Court: A Christian is not obliged to bake for gay couples

US Supreme Court

The US Supreme Court has done it again. In a precedent-setting ruling, the court last week came out in support of the right of an individual to act on personal beliefs.

 In the case – which the judges described as difficult – the court ruled 7-2 in favour of a baker who refused to make a wedding cake for a gay couple. In 2012, Charlie Craig and David Mullins had gone to Masterpiece Cakeshop in Lakewood Colorado to procure a cake for their gay wedding.

But the shop owner, Jack Phillips – an expert baker and devout Christian – declined, arguing that he could not provide a wedding cake for a same-sex marriage.

 The two men filed a complaint at the Colorado Civil Rights Commission, which considered the matter and found Phillips guilty of discrimination. The matter went on appeal and finally ended up at the Supreme Court.

Last Monday, the Supreme Court overturned the decision of the Civil Rights Commission, and consequently those of the lower courts, and upheld Philip’s religious rights.

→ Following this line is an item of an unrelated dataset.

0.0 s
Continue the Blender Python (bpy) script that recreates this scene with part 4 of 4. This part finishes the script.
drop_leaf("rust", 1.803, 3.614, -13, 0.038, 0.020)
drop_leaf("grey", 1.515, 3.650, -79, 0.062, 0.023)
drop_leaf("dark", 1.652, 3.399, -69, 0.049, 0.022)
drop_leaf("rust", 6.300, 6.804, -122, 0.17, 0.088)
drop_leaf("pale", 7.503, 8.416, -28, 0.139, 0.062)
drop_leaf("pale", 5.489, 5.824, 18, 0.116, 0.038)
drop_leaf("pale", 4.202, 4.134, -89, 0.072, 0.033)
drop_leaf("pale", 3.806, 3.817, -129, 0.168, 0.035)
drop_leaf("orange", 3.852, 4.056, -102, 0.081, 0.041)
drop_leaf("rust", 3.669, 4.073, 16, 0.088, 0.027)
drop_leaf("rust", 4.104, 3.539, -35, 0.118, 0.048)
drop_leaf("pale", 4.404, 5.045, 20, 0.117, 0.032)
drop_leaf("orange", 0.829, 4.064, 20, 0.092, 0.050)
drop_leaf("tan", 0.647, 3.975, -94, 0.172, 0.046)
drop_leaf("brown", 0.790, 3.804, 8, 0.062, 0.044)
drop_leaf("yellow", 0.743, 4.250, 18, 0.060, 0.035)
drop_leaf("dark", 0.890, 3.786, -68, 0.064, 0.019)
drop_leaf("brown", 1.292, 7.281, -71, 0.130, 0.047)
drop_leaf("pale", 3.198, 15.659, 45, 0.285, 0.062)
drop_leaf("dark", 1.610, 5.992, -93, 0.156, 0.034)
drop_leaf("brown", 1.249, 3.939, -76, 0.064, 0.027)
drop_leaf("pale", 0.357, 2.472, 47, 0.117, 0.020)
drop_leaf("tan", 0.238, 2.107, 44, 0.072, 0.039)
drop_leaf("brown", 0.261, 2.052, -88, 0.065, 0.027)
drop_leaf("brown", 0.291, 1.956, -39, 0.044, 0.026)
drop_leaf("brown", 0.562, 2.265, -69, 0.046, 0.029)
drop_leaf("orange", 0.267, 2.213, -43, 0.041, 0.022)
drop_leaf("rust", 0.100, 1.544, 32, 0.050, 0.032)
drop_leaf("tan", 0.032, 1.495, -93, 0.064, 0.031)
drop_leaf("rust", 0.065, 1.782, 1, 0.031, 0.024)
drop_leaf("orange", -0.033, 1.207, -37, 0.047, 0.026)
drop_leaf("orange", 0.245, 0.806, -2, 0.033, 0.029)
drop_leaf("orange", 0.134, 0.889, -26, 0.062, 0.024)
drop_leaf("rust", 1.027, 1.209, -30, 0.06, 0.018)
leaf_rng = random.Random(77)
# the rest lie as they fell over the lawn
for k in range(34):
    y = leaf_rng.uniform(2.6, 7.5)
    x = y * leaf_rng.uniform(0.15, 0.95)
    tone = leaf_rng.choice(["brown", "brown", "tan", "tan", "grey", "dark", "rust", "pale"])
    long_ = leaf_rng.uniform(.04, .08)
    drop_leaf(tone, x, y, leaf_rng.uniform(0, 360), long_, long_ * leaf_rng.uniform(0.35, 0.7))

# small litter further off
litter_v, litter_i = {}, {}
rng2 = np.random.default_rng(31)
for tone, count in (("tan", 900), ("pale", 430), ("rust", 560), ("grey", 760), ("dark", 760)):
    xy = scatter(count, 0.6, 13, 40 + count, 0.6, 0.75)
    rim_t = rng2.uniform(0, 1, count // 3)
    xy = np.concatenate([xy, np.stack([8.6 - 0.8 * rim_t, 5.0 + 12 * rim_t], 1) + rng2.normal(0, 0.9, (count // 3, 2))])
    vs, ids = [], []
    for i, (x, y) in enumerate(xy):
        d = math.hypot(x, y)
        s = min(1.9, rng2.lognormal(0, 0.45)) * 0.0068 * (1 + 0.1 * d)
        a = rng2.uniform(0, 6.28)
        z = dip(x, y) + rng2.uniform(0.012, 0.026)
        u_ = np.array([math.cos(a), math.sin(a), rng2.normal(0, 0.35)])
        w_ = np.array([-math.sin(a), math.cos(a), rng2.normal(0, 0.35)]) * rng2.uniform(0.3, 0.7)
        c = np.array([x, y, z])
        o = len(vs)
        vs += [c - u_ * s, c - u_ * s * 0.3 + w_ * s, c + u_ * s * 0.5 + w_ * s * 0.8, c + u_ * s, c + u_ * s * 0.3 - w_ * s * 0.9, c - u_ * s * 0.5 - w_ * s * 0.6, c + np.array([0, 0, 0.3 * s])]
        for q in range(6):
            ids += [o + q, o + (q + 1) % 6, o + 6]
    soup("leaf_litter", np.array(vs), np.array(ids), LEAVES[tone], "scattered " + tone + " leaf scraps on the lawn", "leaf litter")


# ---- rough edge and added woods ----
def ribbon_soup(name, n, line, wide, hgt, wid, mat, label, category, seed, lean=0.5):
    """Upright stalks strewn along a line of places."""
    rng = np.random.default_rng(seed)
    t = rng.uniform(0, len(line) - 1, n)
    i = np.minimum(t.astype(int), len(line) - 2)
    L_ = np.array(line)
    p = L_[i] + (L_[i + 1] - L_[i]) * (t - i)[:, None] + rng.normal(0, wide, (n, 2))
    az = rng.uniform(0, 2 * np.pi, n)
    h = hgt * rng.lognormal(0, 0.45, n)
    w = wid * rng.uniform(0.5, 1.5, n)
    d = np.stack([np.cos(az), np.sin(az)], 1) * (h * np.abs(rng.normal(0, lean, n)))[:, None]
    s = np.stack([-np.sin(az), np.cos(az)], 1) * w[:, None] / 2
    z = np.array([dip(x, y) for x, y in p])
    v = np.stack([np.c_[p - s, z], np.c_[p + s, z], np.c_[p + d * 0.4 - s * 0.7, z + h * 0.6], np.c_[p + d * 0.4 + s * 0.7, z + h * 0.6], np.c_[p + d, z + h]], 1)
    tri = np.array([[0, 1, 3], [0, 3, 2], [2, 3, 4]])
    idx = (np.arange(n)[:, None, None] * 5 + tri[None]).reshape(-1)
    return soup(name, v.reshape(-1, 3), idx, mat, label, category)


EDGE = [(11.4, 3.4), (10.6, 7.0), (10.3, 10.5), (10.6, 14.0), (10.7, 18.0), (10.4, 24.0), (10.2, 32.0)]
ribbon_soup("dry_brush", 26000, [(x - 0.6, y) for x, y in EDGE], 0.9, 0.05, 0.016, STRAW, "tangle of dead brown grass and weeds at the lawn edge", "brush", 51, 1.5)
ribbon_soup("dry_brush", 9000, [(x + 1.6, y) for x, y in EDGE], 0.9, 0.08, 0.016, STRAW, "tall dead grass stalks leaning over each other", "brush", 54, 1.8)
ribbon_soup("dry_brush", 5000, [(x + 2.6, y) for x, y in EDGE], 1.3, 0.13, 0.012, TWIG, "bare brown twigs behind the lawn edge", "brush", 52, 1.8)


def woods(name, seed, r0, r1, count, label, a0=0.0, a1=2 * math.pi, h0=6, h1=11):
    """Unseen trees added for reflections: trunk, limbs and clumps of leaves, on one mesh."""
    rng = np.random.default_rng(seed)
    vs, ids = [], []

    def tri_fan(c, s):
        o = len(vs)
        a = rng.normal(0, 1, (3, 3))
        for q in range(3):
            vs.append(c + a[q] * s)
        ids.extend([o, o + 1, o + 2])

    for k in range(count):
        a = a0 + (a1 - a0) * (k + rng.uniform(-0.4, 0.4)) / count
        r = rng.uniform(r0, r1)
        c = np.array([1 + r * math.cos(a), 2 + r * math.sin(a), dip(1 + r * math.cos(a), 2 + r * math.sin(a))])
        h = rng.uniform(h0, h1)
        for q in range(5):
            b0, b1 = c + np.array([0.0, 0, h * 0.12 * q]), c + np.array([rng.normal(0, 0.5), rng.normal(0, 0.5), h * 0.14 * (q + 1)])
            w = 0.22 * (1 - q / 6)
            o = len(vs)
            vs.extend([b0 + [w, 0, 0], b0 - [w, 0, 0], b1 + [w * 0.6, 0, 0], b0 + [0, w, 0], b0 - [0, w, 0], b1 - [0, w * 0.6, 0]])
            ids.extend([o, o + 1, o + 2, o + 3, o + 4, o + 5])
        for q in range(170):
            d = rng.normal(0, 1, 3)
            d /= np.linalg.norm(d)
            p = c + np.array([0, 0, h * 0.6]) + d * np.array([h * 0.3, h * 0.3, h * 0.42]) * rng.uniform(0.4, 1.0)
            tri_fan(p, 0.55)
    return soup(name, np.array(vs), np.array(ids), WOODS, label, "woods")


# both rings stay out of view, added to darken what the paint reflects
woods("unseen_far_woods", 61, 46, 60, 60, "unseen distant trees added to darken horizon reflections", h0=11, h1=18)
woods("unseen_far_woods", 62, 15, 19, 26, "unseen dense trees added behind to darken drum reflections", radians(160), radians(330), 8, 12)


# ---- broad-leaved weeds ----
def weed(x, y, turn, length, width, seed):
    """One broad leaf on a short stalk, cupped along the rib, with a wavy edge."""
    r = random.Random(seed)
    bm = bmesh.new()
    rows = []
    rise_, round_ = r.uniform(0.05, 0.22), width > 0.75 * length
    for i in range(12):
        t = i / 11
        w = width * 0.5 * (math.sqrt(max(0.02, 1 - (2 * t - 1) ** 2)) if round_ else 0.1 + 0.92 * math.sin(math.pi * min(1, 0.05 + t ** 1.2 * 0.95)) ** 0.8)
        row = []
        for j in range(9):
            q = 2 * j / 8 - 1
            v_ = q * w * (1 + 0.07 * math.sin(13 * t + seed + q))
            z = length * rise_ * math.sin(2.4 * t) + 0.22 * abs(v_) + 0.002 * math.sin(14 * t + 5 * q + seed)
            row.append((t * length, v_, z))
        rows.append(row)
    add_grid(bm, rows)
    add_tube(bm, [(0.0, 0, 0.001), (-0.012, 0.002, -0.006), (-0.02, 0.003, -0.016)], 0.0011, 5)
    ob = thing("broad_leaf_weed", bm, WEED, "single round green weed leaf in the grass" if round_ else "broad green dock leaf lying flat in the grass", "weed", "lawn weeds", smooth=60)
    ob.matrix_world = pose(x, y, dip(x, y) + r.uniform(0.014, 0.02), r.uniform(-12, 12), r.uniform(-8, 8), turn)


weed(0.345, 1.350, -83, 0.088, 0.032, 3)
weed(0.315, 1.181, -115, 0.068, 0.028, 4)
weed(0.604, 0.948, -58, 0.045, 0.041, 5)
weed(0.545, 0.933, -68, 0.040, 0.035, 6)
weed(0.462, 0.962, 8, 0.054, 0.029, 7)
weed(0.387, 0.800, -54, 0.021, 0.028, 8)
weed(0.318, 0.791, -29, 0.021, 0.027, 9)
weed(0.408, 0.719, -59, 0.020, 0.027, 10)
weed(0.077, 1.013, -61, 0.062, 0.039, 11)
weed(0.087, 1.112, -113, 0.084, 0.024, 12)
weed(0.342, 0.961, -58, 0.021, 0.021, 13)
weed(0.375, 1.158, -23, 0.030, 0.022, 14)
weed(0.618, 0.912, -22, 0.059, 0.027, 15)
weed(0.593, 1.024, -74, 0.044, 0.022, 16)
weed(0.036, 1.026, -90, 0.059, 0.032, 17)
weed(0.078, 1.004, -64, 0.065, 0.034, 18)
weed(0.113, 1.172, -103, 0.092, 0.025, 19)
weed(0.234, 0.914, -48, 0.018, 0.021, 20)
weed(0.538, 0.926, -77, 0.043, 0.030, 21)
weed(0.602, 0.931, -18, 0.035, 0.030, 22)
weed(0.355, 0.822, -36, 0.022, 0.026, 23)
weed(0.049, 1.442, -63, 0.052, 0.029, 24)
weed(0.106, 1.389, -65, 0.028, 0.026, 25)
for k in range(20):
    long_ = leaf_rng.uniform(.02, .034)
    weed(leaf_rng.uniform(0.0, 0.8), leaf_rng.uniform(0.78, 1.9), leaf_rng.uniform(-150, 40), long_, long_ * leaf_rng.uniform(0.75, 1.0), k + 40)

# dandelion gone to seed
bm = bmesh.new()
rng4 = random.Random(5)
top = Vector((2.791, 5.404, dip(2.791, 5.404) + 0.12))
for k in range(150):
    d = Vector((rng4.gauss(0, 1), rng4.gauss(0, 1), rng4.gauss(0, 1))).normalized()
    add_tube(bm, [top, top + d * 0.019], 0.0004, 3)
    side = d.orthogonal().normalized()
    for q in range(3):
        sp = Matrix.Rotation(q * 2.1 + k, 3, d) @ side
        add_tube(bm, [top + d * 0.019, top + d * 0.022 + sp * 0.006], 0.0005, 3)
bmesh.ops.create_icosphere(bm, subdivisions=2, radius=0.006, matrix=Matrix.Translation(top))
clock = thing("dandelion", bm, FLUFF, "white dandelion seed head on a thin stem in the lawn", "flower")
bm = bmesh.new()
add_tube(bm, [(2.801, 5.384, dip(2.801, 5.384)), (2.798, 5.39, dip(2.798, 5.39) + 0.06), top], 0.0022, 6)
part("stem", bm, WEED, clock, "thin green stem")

The Supreme Court argued that “religious and philosophical objections to gay marriage are protected views, and in some instances, protected forms of expression.”

Hence, according to the court, Philip was within his personal rights to refuse to bake a cake to celebrate a marriage he sincerely believed to be against his Christian convictions. In an unusual move, the court went further to argue that it is in fact Philips that had been discriminated against.

Apparently, during the Commission’s public hearings, some commissioners had disparaged Phillips’ faith as despicable and characterised it as merely rhetorical. They compared his invocation of his sincerely held religious beliefs to defences of slavery and the Holocaust.

Yet, no commissioners objected to these comments. What is even more interesting – as the Supreme Court pointed out – is that the same State Civil Rights Division presided over at least three other cases in which they argued that a baker acted lawfully in declining to create cakes with decorations that demeaned gay persons or gay marriages.

Thus, according to the Supreme Court, these actions cast a long shadow on the fairness and impartiality of the Commission in the adjudication of Phillips’ case.

This ruling is unique in at least two fronts. First, it is a sheds some light on the question that has oft been raised, as to whether one can be forced, to act against their personal religious convictions.

For example, if a gay couple were to approach a pastor to wed them, and the Pastor refuses on the basis of his or her religious convictions, can the Pastor be considered to have discriminated against the couple?

Even more controversial is where a person seeks services from a person or institution that they know clearly not to subscribe to their beliefs or lifestyles, can they legitimately turn around claiming to have been discriminated against?

Some parents, for example, enrol their children into a school they very well know to be Christian, but then refuse to abide by the school’s requirements, citing discrimination. Can and should this really pass muster?

The second matter of significance in the ruling is its apparent effort to address a growing anti-Christian spirit that seems prevalent across the globe today. While society appears absolutely tolerant of all manner of people and behaviours – even the most absurd or repugnant, it is totally averse to even the most harmless Christian belief and conduct.

 That may explain why some commissioners in Philip’s case could openly describe his beliefs as despicable and compare him to a defender of slavery and the Holocaust, yet they readily ruled in favour of other bakers who had declined to create cakes with decorations that demeaned gay persons.

Such double standards are not uncommon in Kenya. Some of such actions are often excused as being part of affirmative action, yet they trample over the convictions of a majority of Kenyans.

What seems to come out clearly is that in a world increasingly becoming a global village, we must each learn to respect and uphold unity and diversity.

No group of individuals can deem themselves to have superior rights to those of others – be they minority or majority.

Thus, though Charlie and David may be perfectly free to do in private whatever they wish with their bodies, they cannot run roughshod against other people’s beliefs and demand public acceptance by fiat.